At one point, Thompson remembers, she noticed an intense period of fetal hyperactivity, much more movement than normal. At 1 the next afternoon, another test at the doctor’s office revealed no heartbeat. At some point during the night, the baby had died. Thompson was admitted that night, and Makenna was born after nearly 24 hours of labor — a vaginal delivery.

“She was 21 inches long and weighed seven pounds and one ounce,” Thompson says. “She was beautiful, with chubby cheeks and curly hair.”

Thompson had nearly everything a new mother has — even milk production — but she did not have a baby.

“What I have is the grief that I carry with me to this day,” she says.

Thompson believes that that last rush of fetal activity was the baby struggling to free her neck from the cord.

Advocates who promote wider understanding and awareness of stillbirth have been calling for increased research to find out why stillbirth occurs, Thompson says.

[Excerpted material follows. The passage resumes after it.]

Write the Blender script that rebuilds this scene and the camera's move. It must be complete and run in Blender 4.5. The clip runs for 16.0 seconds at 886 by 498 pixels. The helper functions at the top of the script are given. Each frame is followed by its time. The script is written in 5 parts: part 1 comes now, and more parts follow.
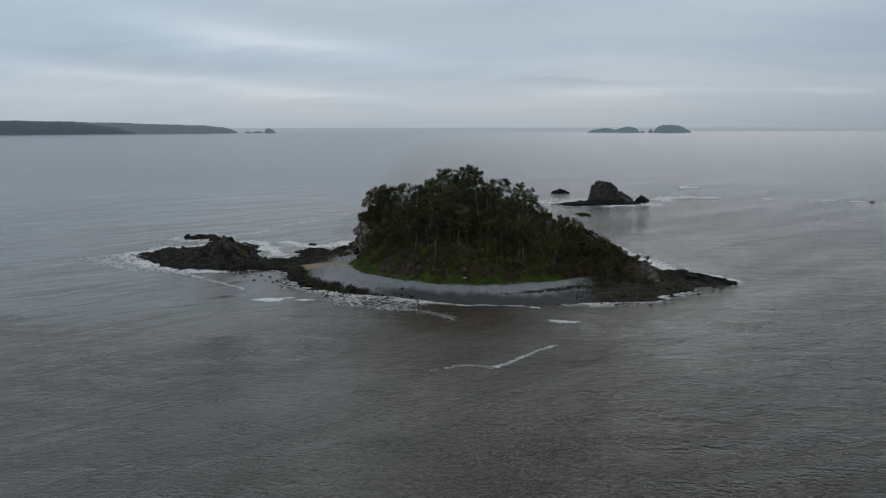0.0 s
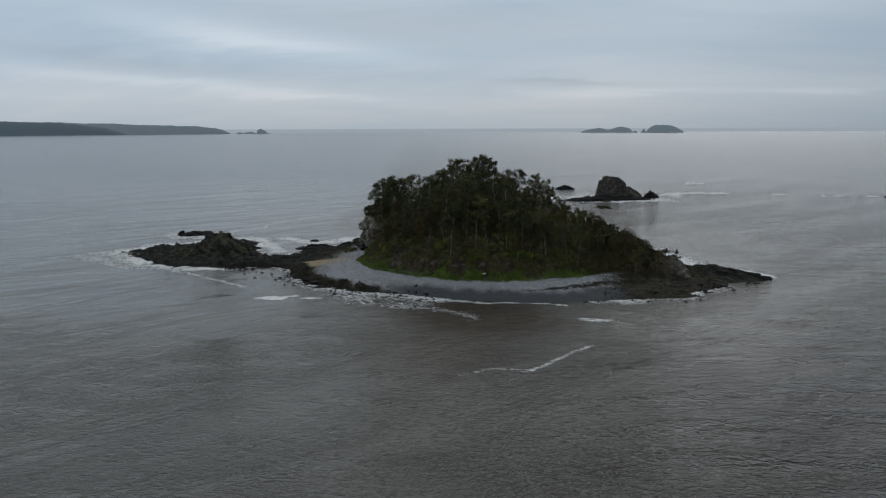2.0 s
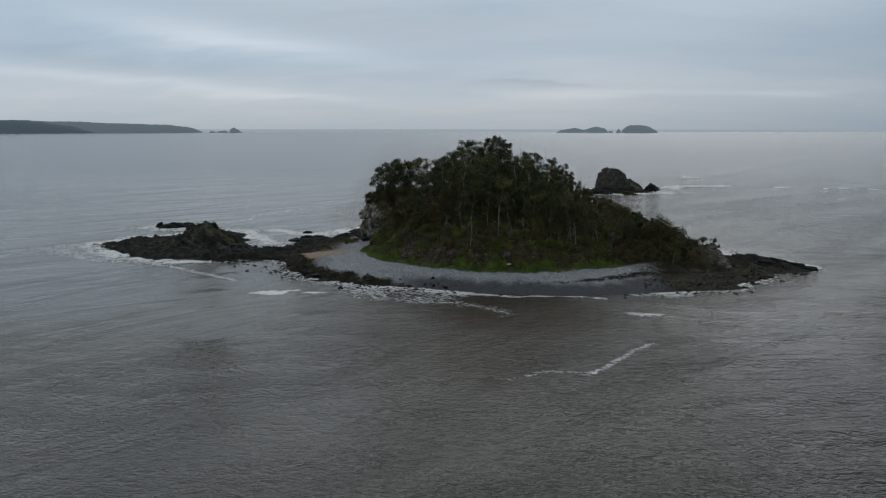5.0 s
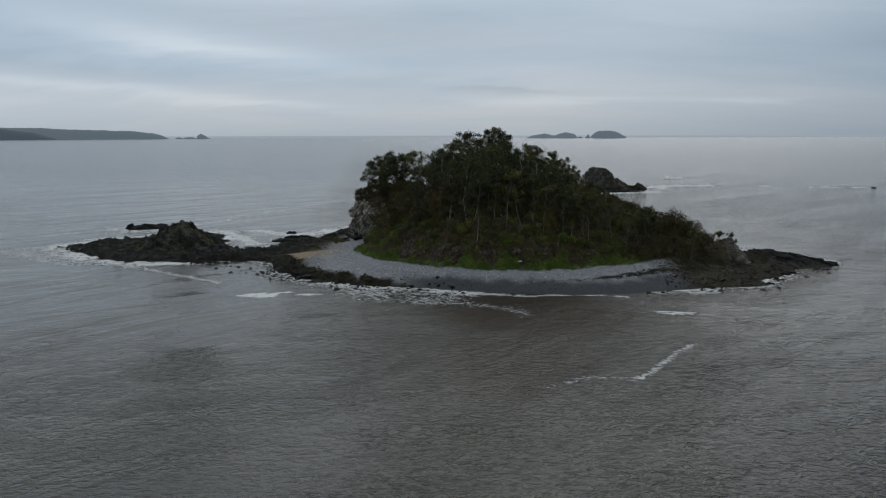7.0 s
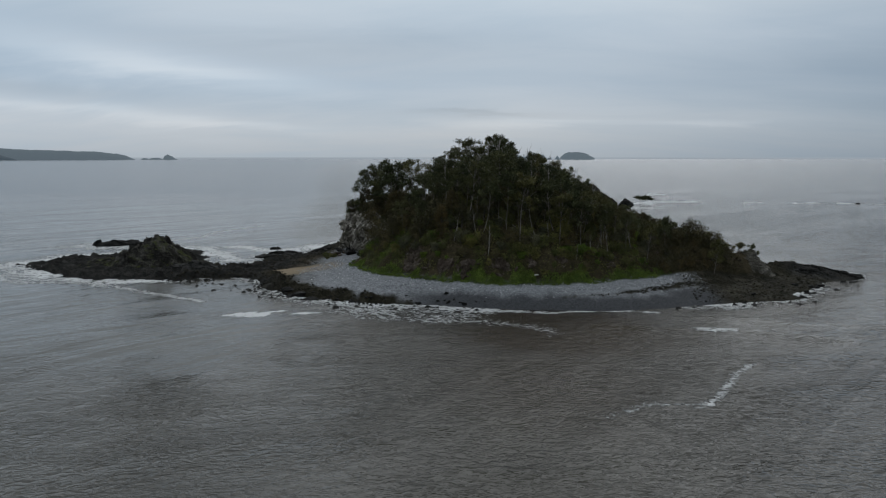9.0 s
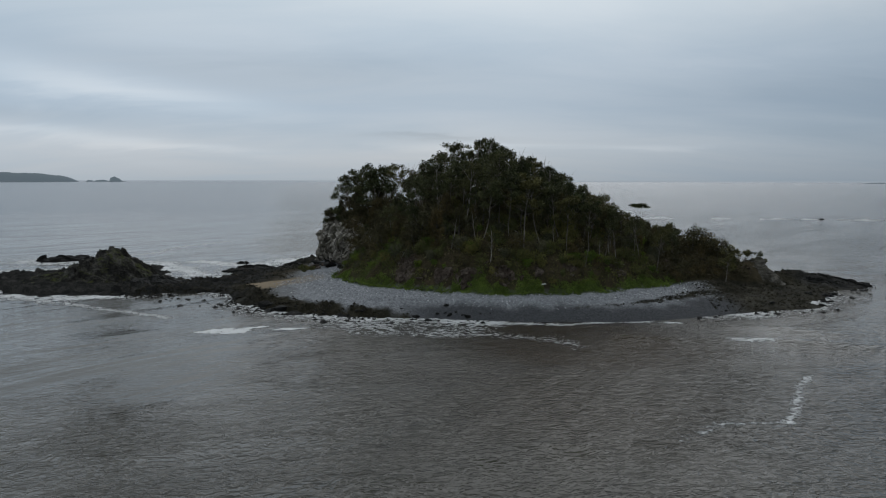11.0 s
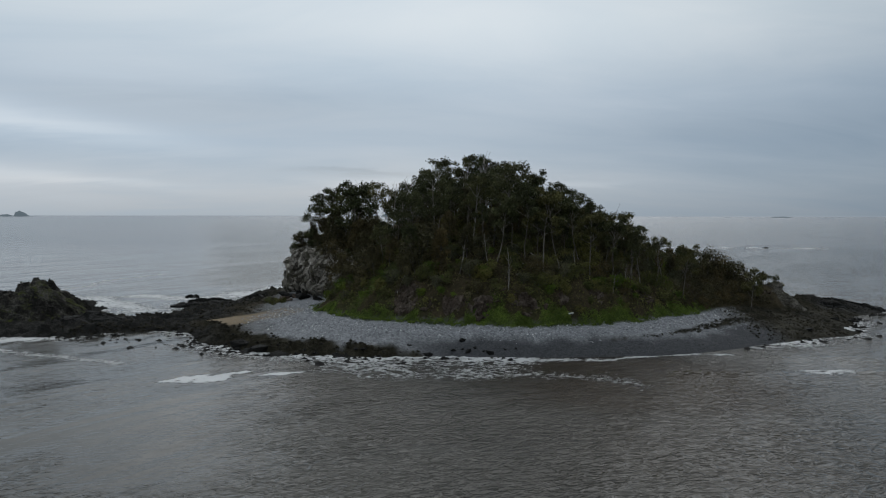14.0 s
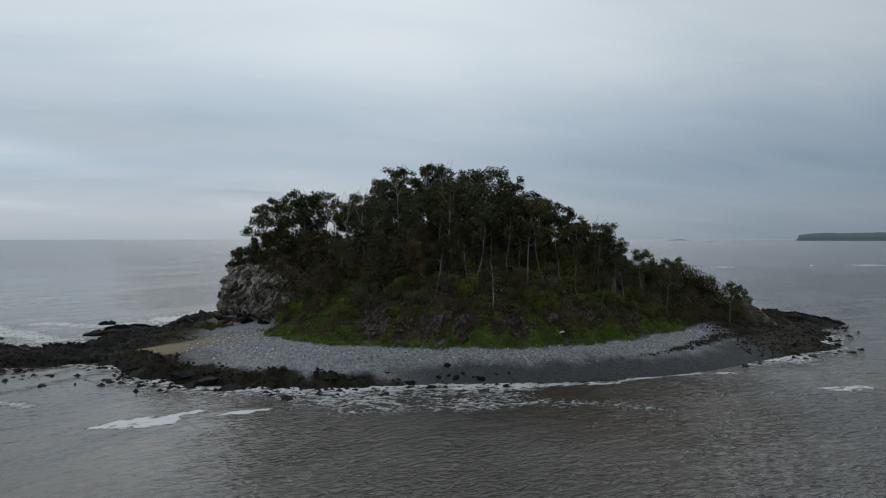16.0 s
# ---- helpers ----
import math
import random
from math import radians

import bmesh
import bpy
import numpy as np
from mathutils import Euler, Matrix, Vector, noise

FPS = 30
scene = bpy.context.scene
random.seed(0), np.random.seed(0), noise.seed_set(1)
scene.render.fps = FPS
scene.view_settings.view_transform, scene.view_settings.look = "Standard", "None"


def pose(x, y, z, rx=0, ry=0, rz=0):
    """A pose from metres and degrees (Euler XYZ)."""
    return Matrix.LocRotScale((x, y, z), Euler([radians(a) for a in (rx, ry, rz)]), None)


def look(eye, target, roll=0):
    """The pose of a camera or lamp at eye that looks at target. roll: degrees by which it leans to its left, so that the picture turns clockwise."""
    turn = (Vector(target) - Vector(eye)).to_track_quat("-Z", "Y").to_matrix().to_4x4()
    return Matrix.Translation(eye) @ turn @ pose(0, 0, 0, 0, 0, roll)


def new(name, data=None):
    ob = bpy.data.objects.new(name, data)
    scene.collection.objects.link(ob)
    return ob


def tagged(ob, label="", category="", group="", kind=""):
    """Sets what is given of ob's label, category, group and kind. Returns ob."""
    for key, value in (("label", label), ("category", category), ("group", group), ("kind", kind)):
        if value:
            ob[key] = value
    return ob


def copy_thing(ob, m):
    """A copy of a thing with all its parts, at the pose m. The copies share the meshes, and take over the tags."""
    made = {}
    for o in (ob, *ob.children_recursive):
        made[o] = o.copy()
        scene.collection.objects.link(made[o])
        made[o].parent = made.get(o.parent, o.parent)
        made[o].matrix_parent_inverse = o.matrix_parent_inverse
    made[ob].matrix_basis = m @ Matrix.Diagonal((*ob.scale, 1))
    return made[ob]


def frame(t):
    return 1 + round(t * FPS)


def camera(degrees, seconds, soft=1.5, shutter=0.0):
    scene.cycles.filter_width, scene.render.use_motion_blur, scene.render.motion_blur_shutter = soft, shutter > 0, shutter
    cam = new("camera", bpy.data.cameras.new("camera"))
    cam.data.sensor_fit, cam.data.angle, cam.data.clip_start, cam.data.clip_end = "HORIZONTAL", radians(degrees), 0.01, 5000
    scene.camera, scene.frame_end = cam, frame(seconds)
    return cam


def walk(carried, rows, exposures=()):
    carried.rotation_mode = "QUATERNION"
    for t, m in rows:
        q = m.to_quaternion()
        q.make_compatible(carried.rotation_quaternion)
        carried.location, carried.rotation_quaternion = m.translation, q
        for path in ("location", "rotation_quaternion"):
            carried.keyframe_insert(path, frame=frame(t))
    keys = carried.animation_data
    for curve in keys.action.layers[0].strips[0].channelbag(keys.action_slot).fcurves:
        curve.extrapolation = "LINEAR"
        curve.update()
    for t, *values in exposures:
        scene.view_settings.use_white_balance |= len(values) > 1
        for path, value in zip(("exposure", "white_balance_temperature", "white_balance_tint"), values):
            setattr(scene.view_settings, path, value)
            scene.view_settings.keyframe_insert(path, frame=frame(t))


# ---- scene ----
cam = camera(67.7, 16.0, soft=1.15)
PATH = [
    (0, (-5.605, -194.863, 47.559), (-6.03, -192.945, 47.192), -0.1),
    (0.5, (-7.938, -191.8, 46.614), (-8.357, -189.881, 46.246), -0.2),
    (1, (-10.196, -189.252, 45.537), (-10.609, -187.332, 45.170), -0.1),
    (1.5, (-12.495, -186.514, 44.443), (-12.903, -184.592, 44.078), -0.2),
    (2, (-14.706, -183.55, 43.214), (-15.109, -181.627, 42.850), -0.2),
    (2.5, (-16.988, -181.022, 42.234), (-17.384, -179.097, 41.870), -0.2),
    (3, (-19.499, -178.321, 41.048), (-19.883, -176.394, 40.685), -0.1),
    (3.5, (-21.609, -175.819, 40.001), (-21.985, -173.89, 39.639), -0.2),
    (4, (-24.062, -173.026, 38.853), (-24.425, -171.094, 38.491), -0.1),
    (6.5, (-35.904, -159.38, 33.538), (-36.169, -157.431, 33.179), -0.1),
    (7, (-38.251, -156.666, 32.392), (-38.493, -154.712, 32.048), -0.1),
    (7.5, (-40.367, -153.816, 31.556), (-40.589, -151.857, 31.226), -0.1),
    (8, (-42.732, -150.911, 30.417), (-42.932, -148.946, 30.105), -0.1),
    (8.5, (-45.099, -147.96, 29.680), (-45.275, -145.991, 29.381), -0.1),
    (9, (-47.441, -145.086, 28.604), (-47.594, -143.112, 28.323), -0.0),
    (11.5, (-58.497, -130.476, 23.2), (-58.494, -128.485, 23.006), 0.1),
    (12, (-60.821, -127.417, 22.65), (-60.801, -125.425, 22.475), 0.1),
    (12.5, (-63.247, -124.47, 22.595), (-63.162, -122.478, 22.437), 0.1),
    (13, (-65.583, -121.496, 22.439), (-65.411, -119.509, 22.298), 0.0),
    (13.5, (-67.634, -118.621, 21.88), (-67.431, -116.636, 21.754), 0.1),
    (14, (-69.517, -115.732, 20.727), (-69.313, -113.745, 20.62), 0.1),
    (14.5, (-71.08, -112.922, 19.88), (-70.878, -110.934, 19.79), 0.1),
    (15, (-73.207, -109.668, 19.447), (-72.912, -107.691, 19.375), -0.0),
    (15.5, (-75.34, -106.455, 18.941), (-74.926, -104.499, 18.888), -0.1),
    (16, (-77.41, -102.734, 18.636), (-76.943, -100.79, 18.601), -0.0),
]
walk(cam, [(t, look(eye, target, roll)) for t, eye, target, roll in PATH])


# ---- world, sun, exposure ----
SUN_TURN, SUN_HIGH = radians(13.0), radians(40.0)   # clockwise from +y, above the horizon


def math_node(tree, op, a, b=None, clamp=False):
    n = tree.nodes.new("ShaderNodeMath")
    n.operation, n.use_clamp = op, clamp
    for slot, v in ((0, a), (1, b)):
        if v is None:
            continue
        if isinstance(v, (int, float)):
            n.inputs[slot].default_value = v
        else:
            tree.links.new(v, n.inputs[slot])
    return n.outputs[0]


def ramp_node(tree, fac, stops):
    n = tree.nodes.new("ShaderNodeValToRGB")
    while len(n.color_ramp.elements) < len(stops):
        n.color_ramp.elements.new(0.5)
    for e, (p, c) in zip(n.color_ramp.elements, stops):
        e.position = p
        e.color = (c, c, c, 1) if isinstance(c, (int, float)) else (*c, 1)
    tree.links.new(fac, n.inputs[0])
    return n.outputs[0]


def mix_node(tree, fac, a, b, blend="MIX"):
    n = tree.nodes.new("ShaderNodeMix")
    n.data_type, n.blend_type = "RGBA", blend
    for slot, v in ((0, fac), (6, a), (7, b)):
        if isinstance(v, (int, float)):
            n.inputs[slot].default_value = v
        elif isinstance(v, tuple):
            n.inputs[slot].default_value = (*v, 1)
        else:
            tree.links.new(v, n.inputs[slot])
    return n.outputs[2]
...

Although up to one-third of babies are born with wrapped cords, including some that encircle the neck, and although diagnostic tools can determine if the flow of cord blood has been compromised, she says, those tools are not included in care guidelines.

Thompson suggests that parents advocate for more testing, including ultrasound and measurements of cord blood flow to monitor the pregnancy.

Some federal efforts are underway. The National Fetal and Infant Mortality Review, a joint effort of ACOG and the Maternal and Child Health Bureau, part of the U.S. Department of Health and Human Services, is supporting dozens of programs that record data about fetal deaths, including interviewing parents about their experiences. Thompson says that she was one of the last interviews conducted by the program in Virginia: It lost its funding in 2013.

“We do not have much thoughtful analysis,” Fretts says. “We have no stillbirth evaluation, and so it is hard to counsel patients about the possibility of a recurrence, which can lead to a very anxious woman in a next pregnancy.”

In many instances, parents and clinicians do not want an autopsy, usually to spare the family additional trauma, although it might offer insights about what happened. And, Fretts notes, some insurers do not cover autopsies. Grief-stricken parents receive a bill.

In the time since her daughter died, Thompson has channeled her own grief into advocacy for stillbirth awareness and prevention, including working with other bereaved mothers through a support group, Project Knitwell.

“We need clinical data; then doctors would have journal articles and research, not just layperson stories and anecdotes,” she says. “A whole series of things must happen to improve the ultimate outcome: live babies going home.”

Duff feels the same way.

“I will deal with this roller coaster for the rest of my life. And it is important for people to understand what we went through. I still have my peaks and valleys, I still have days that are just as bad as the day it happened. I wake up in tears, and so angry. So I hope people can sympathize — even if they haven’t gone through it, to understand.”

Lynch Schuster is a freelance writer who lives in Maryland.